** Exercise aim **
Only the lines from the line that has "turn = (Vector(target)" through the line that has "return 1 + round(t * FPS)" should be reproduced, exactly and with both ends kept.

** Provided data **

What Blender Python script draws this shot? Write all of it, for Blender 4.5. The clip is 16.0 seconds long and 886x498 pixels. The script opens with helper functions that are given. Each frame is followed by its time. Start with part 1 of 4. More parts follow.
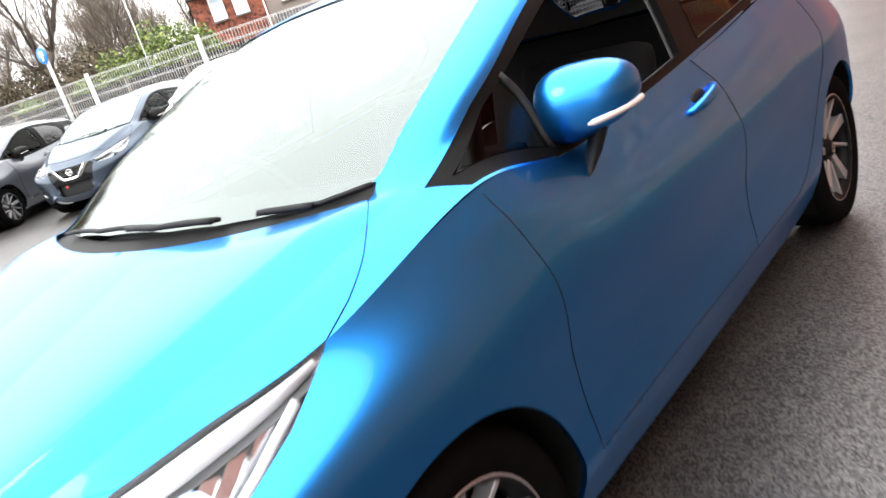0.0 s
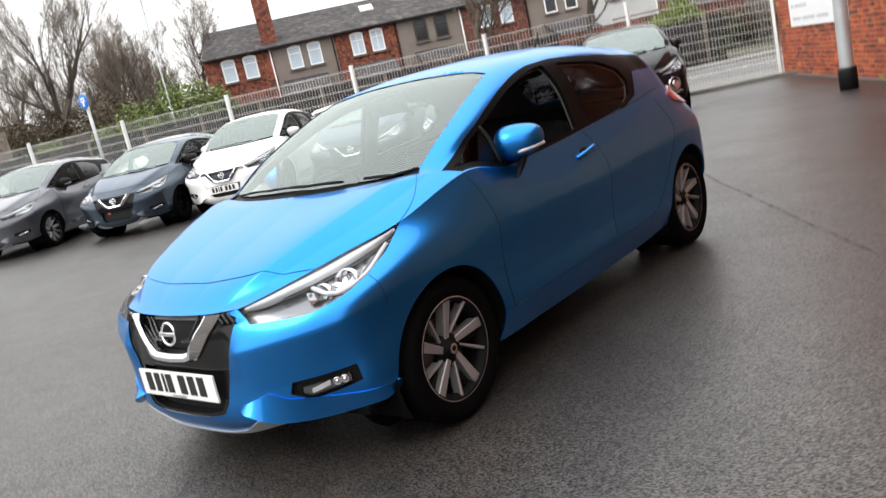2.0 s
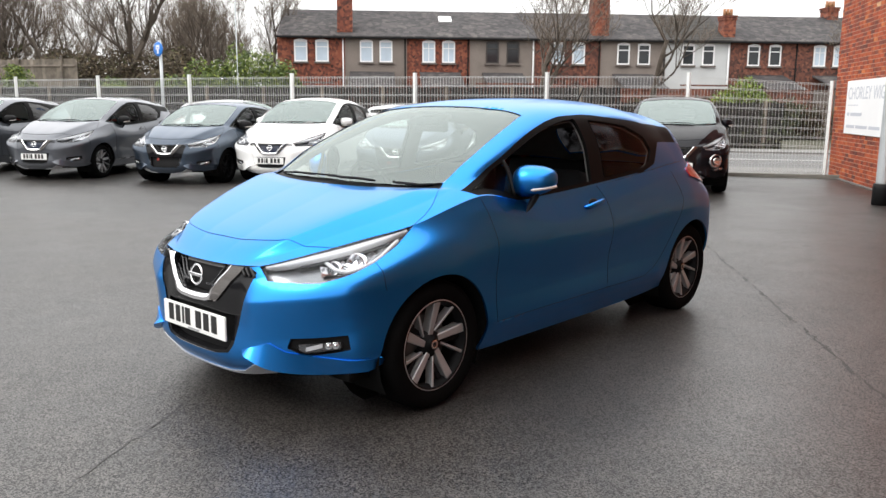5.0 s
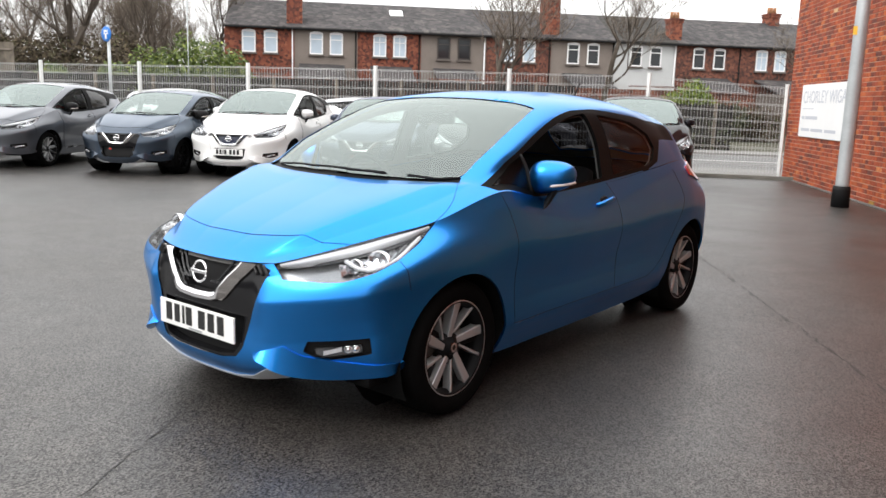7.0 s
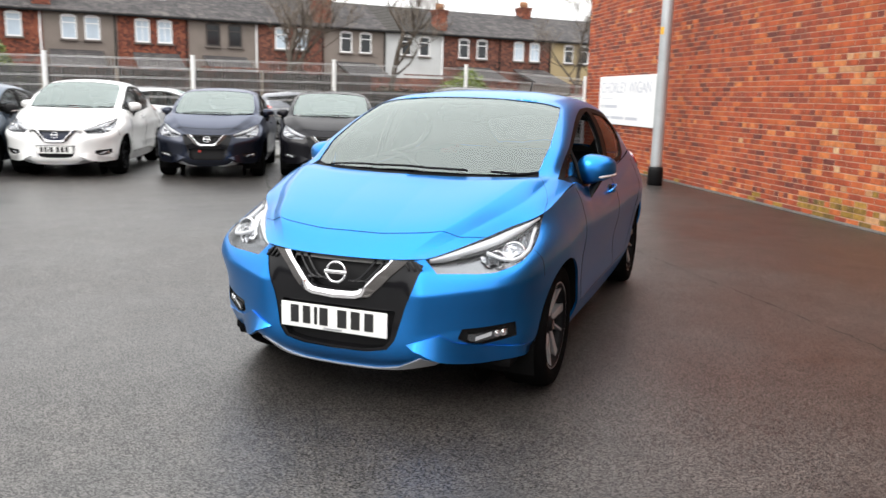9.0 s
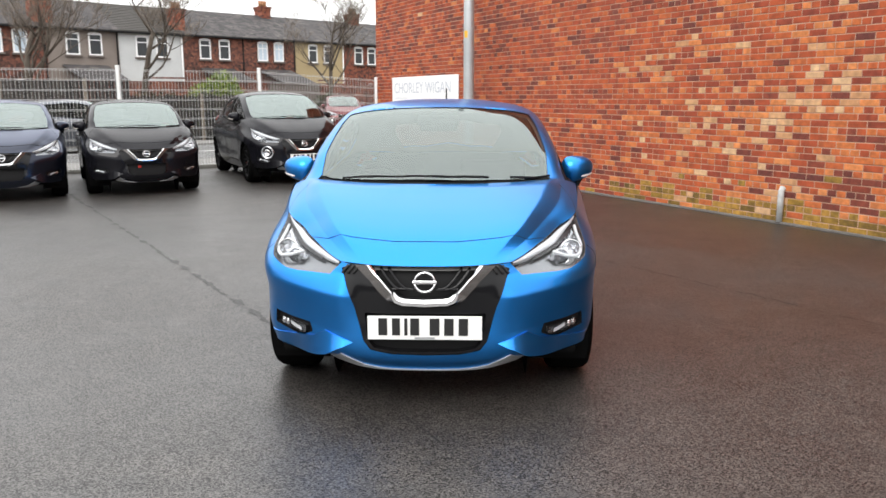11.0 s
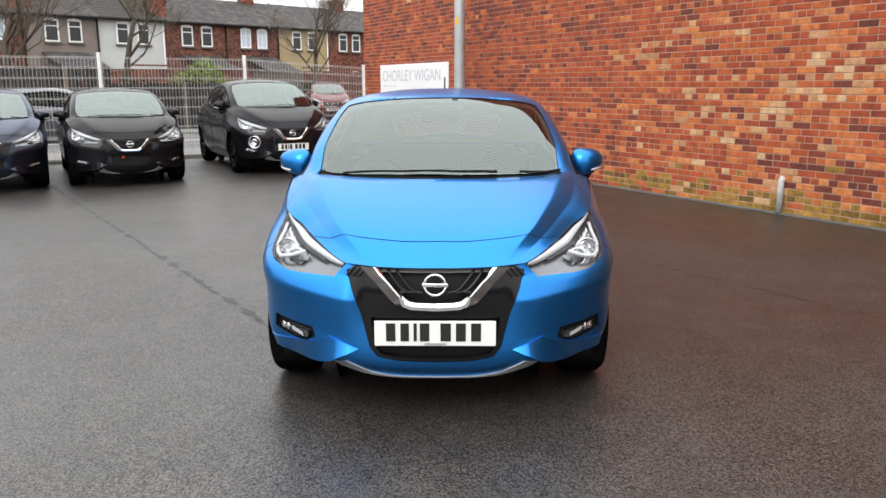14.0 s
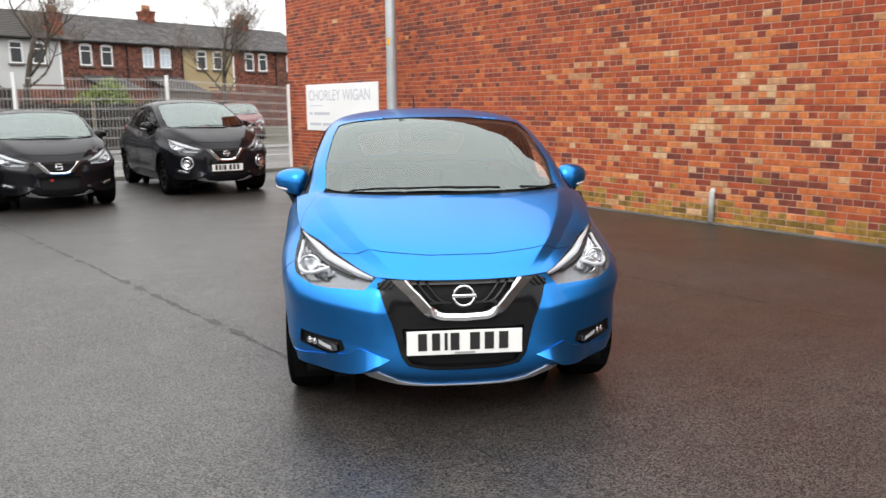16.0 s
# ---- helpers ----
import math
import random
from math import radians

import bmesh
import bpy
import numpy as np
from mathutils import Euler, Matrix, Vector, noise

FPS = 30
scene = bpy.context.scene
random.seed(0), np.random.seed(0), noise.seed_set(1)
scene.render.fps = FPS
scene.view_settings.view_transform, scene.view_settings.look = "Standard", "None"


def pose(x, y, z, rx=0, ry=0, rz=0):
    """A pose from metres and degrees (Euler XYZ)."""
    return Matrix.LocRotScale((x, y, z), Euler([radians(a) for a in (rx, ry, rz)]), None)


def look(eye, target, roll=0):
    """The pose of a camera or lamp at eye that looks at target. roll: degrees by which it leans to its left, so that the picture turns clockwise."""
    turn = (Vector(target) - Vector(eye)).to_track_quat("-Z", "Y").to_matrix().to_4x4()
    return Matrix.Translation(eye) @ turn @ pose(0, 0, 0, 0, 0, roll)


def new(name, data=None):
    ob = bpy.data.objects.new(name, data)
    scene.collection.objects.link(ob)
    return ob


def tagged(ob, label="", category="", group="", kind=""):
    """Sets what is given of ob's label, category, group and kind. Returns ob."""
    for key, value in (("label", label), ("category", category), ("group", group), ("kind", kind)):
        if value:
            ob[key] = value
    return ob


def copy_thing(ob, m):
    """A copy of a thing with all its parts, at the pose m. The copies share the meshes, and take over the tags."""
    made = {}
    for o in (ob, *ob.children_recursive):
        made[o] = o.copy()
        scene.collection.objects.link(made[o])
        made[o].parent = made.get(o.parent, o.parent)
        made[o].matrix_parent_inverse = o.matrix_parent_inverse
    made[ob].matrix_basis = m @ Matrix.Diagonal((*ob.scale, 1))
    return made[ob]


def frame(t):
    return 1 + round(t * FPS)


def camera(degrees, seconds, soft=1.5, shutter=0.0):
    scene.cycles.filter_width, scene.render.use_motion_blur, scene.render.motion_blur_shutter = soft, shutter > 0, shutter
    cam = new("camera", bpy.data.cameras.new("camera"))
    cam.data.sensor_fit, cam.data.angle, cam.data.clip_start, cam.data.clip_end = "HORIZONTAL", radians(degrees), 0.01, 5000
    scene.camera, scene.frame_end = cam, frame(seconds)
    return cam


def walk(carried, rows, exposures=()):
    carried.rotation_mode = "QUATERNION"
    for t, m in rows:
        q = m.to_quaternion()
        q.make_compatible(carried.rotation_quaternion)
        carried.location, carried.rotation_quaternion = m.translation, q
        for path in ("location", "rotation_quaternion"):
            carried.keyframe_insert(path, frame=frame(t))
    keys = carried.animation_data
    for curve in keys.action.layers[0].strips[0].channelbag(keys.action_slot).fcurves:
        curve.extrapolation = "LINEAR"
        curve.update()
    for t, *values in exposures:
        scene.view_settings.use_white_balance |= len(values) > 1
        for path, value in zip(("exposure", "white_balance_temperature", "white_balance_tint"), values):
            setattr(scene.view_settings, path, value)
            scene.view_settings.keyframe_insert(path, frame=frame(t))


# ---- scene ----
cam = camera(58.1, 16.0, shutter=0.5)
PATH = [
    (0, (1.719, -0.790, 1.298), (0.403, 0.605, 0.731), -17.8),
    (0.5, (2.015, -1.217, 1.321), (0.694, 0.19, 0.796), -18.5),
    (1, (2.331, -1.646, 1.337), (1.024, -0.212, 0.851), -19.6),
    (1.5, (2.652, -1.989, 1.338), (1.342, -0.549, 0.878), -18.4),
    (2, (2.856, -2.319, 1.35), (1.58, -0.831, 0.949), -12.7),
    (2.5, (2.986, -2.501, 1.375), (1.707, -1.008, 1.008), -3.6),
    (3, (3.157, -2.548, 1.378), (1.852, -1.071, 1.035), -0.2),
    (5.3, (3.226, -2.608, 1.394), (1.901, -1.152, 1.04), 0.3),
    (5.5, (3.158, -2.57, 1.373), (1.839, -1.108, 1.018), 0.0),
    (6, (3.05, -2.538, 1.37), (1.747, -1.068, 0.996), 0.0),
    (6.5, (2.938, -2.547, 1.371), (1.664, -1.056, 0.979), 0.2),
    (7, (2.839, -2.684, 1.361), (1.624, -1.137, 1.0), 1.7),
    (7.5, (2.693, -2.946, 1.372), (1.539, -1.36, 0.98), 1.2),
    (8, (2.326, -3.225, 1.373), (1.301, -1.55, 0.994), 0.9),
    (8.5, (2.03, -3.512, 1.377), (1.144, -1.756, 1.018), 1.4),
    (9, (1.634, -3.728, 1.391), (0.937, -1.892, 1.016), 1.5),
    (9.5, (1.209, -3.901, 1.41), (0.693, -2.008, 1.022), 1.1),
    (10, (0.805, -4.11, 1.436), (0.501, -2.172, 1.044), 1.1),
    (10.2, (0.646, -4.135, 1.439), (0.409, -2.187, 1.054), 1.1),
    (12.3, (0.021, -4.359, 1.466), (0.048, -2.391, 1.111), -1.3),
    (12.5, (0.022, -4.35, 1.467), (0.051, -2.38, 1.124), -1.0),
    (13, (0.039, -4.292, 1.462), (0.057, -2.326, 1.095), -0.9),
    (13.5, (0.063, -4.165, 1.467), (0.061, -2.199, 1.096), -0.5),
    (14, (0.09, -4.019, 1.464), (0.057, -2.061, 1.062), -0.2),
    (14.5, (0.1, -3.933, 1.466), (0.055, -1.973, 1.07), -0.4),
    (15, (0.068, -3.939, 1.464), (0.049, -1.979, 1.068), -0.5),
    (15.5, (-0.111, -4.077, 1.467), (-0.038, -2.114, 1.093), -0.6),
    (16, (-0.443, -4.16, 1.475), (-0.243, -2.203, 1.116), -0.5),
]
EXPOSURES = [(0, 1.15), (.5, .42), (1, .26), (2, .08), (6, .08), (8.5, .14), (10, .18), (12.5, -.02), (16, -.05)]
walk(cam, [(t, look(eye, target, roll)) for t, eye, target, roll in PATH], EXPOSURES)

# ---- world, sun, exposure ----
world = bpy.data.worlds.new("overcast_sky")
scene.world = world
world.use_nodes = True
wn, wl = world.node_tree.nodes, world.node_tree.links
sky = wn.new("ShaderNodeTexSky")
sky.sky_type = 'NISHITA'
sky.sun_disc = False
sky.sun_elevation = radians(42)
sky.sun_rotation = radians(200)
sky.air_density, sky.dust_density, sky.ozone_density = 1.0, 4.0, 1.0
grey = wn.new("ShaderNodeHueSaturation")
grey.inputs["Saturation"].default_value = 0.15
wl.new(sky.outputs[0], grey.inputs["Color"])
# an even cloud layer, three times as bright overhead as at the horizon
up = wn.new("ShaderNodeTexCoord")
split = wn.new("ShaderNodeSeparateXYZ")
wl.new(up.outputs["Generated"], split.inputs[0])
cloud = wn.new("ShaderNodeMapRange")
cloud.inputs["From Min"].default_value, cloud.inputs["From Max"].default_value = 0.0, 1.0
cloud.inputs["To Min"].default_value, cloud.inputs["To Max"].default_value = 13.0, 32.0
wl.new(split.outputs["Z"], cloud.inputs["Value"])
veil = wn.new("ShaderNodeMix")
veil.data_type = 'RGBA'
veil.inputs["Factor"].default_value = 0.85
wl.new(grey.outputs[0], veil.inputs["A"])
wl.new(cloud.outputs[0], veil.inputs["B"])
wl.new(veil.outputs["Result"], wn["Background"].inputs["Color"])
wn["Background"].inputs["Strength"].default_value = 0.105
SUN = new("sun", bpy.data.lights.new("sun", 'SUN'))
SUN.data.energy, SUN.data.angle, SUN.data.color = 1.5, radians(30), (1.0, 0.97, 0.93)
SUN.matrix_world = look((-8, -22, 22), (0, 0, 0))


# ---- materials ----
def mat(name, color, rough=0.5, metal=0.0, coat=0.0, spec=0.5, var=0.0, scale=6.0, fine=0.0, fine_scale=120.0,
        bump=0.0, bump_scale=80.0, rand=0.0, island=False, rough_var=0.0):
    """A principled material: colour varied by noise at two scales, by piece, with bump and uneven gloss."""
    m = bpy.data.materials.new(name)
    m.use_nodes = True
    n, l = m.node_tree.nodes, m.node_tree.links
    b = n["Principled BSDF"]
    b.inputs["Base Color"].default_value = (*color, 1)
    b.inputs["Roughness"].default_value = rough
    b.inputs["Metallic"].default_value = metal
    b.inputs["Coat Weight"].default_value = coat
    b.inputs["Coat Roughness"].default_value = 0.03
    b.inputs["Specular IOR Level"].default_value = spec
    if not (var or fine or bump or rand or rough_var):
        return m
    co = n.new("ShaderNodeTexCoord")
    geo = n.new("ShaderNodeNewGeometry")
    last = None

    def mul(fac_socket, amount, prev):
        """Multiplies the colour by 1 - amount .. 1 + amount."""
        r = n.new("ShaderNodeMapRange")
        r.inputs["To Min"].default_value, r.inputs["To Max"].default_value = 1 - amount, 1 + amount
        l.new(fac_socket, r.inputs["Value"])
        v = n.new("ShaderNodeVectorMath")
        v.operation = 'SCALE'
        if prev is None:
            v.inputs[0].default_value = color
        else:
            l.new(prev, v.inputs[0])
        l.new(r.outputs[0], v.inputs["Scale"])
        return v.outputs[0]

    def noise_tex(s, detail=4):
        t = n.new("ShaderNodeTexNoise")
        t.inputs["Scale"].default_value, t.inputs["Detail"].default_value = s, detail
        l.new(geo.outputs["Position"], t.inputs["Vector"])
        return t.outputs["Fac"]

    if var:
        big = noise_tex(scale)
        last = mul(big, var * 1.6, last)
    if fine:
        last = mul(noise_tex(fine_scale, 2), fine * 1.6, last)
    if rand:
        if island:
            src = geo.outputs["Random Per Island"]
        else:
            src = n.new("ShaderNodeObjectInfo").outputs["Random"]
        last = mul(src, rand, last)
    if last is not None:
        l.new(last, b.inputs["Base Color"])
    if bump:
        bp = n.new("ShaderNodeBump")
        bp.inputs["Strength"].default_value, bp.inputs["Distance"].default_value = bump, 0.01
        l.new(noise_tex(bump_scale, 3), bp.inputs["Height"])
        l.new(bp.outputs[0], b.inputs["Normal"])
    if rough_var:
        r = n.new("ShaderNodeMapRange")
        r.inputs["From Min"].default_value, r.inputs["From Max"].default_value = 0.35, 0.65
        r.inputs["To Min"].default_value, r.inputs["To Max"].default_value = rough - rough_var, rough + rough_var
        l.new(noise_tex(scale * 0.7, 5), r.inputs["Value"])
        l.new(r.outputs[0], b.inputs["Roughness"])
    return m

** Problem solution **
    turn = (Vector(target) - Vector(eye)).to_track_quat("-Z", "Y").to_matrix().to_4x4()
    return Matrix.Translation(eye) @ turn @ pose(0, 0, 0, 0, 0, roll)


def new(name, data=None):
    ob = bpy.data.objects.new(name, data)
    scene.collection.objects.link(ob)
    return ob


def tagged(ob, label="", category="", group="", kind=""):
    """Sets what is given of ob's label, category, group and kind. Returns ob."""
    for key, value in (("label", label), ("category", category), ("group", group), ("kind", kind)):
        if value:
            ob[key] = value
    return ob


def copy_thing(ob, m):
    """A copy of a thing with all its parts, at the pose m. The copies share the meshes, and take over the tags."""
    made = {}
    for o in (ob, *ob.children_recursive):
        made[o] = o.copy()
        scene.collection.objects.link(made[o])
        made[o].parent = made.get(o.parent, o.parent)
        made[o].matrix_parent_inverse = o.matrix_parent_inverse
    made[ob].matrix_basis = m @ Matrix.Diagonal((*ob.scale, 1))
    return made[ob]


def frame(t):
    return 1 + round(t * FPS)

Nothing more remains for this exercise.